▸ DATA EXCERPT:
______

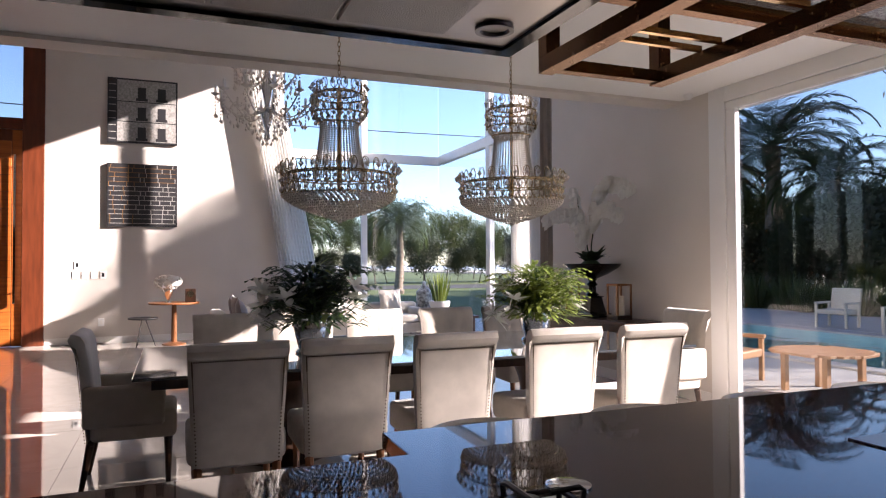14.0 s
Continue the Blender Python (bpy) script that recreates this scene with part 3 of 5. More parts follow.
# gas hob
hb = thing("gas_hob", "steel five-burner gas hob with black cast iron grates", "hob", pose(1.885, 2.29, IZ))
part("plate", soft_box(-0.275, 0.275, -0.40, 0.40, 0.0, 0.012, r=0.005), HSTEEL, hb, "brushed steel plate")
def burner(x, y, r):
    bm = bmesh.new()
    lathe(bm, [(r * 1.3, 0.012), (r * 1.22, 0.022), (r * 1.0, 0.032), (r * 0.92, 0.042)], 24, (x, y, 0))
    b = part("burner", bm, CHROME, hb, "", True)
    bm = bmesh.new()
    lathe(bm, [(0, 0.056), (r * 0.85, 0.056), (r, 0.052), (r, 0.044), (r * 0.9, 0.042), (0, 0.042)], 24, (x, y, 0))
    part("cap", bm, BLACKMETAL, b, "black burner cap", True)
BUR = [(-0.165, -0.25, 0.042), (0.10, -0.26, 0.036), (-0.165, 0.25, 0.036), (0.10, 0.24, 0.042), (-0.04, 0.0, 0.062)]
for x, y, r in BUR:
    burner(x, y, r)
for y0, y1 in ((-0.375, -0.13), (-0.122, 0.122), (0.13, 0.375)):
    bm = bmesh.new()
    x0, x1 = -0.25, 0.185
    tube(bm, [(x0, y0, 0.03), (x1, y0, 0.03), (x1, y1, 0.03), (x0, y1, 0.03)], 0.006, 6, True)
    ym = (y0 + y1) / 2
    tips = [((x0, ym), (x0 + 0.13, ym)), ((x1, ym), (x1 - 0.13, ym))]
    for xm in (-0.165, 0.10):
        tips += [((xm, y0), (xm, y0 + 0.07)), ((xm, y1), (xm, y1 - 0.07))]
    for (ax, ay), (bx, by) in tips:
        dx, dy = (bx - ax) * 0.12, (by - ay) * 0.12
        tube(bm, [(ax, ay, 0.030), (ax - dx * 0.4, ay - dy * 0.4, 0.055), (ax + dx, ay + dy, 0.062), (bx, by, 0.060)], 0.0058, 6)
    for x in (x0, x1):
        for y in (y0, y1):
            tube(bm, [(x, y, 0.03), (x, y, 0.012)], 0.006, 6)
    part("grate", bm, BLACKMETAL, hb, "black cast iron grate", True)
for k in range(5):
    bm = bmesh.new()
    lathe(bm, [(0.024, 0.012), (0.022, 0.018), (0.018, 0.020), (0.017, 0.040), (0.014, 0.043), (0, 0.043)], 20, (0.232, 0.02 + k * 0.068, 0))
    part("knob", bm, BLACKMATT, hb, "black control knob", True)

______

▸ TASK BRIEF:
Reproduce the whole listing word for word, setting aside any pictures.

▸ TASK RESULT:
14.0 s
Continue the Blender Python (bpy) script that recreates this scene with part 3 of 5. More parts follow.
# gas hob
hb = thing("gas_hob", "steel five-burner gas hob with black cast iron grates", "hob", pose(1.885, 2.29, IZ))
part("plate", soft_box(-0.275, 0.275, -0.40, 0.40, 0.0, 0.012, r=0.005), HSTEEL, hb, "brushed steel plate")
def burner(x, y, r):
    bm = bmesh.new()
    lathe(bm, [(r * 1.3, 0.012), (r * 1.22, 0.022), (r * 1.0, 0.032), (r * 0.92, 0.042)], 24, (x, y, 0))
    b = part("burner", bm, CHROME, hb, "", True)
    bm = bmesh.new()
    lathe(bm, [(0, 0.056), (r * 0.85, 0.056), (r, 0.052), (r, 0.044), (r * 0.9, 0.042), (0, 0.042)], 24, (x, y, 0))
    part("cap", bm, BLACKMETAL, b, "black burner cap", True)
BUR = [(-0.165, -0.25, 0.042), (0.10, -0.26, 0.036), (-0.165, 0.25, 0.036), (0.10, 0.24, 0.042), (-0.04, 0.0, 0.062)]
for x, y, r in BUR:
    burner(x, y, r)
for y0, y1 in ((-0.375, -0.13), (-0.122, 0.122), (0.13, 0.375)):
    bm = bmesh.new()
    x0, x1 = -0.25, 0.185
    tube(bm, [(x0, y0, 0.03), (x1, y0, 0.03), (x1, y1, 0.03), (x0, y1, 0.03)], 0.006, 6, True)
    ym = (y0 + y1) / 2
    tips = [((x0, ym), (x0 + 0.13, ym)), ((x1, ym), (x1 - 0.13, ym))]
    for xm in (-0.165, 0.10):
        tips += [((xm, y0), (xm, y0 + 0.07)), ((xm, y1), (xm, y1 - 0.07))]
    for (ax, ay), (bx, by) in tips:
        dx, dy = (bx - ax) * 0.12, (by - ay) * 0.12
        tube(bm, [(ax, ay, 0.030), (ax - dx * 0.4, ay - dy * 0.4, 0.055), (ax + dx, ay + dy, 0.062), (bx, by, 0.060)], 0.0058, 6)
    for x in (x0, x1):
        for y in (y0, y1):
            tube(bm, [(x, y, 0.03), (x, y, 0.012)], 0.006, 6)
    part("grate", bm, BLACKMETAL, hb, "black cast iron grate", True)
for k in range(5):
    bm = bmesh.new()
    lathe(bm, [(0.024, 0.012), (0.022, 0.018), (0.018, 0.020), (0.017, 0.040), (0.014, 0.043), (0, 0.043)], 20, (0.232, 0.02 + k * 0.068, 0))
    part("knob", bm, BLACKMATT, hb, "black control knob", True)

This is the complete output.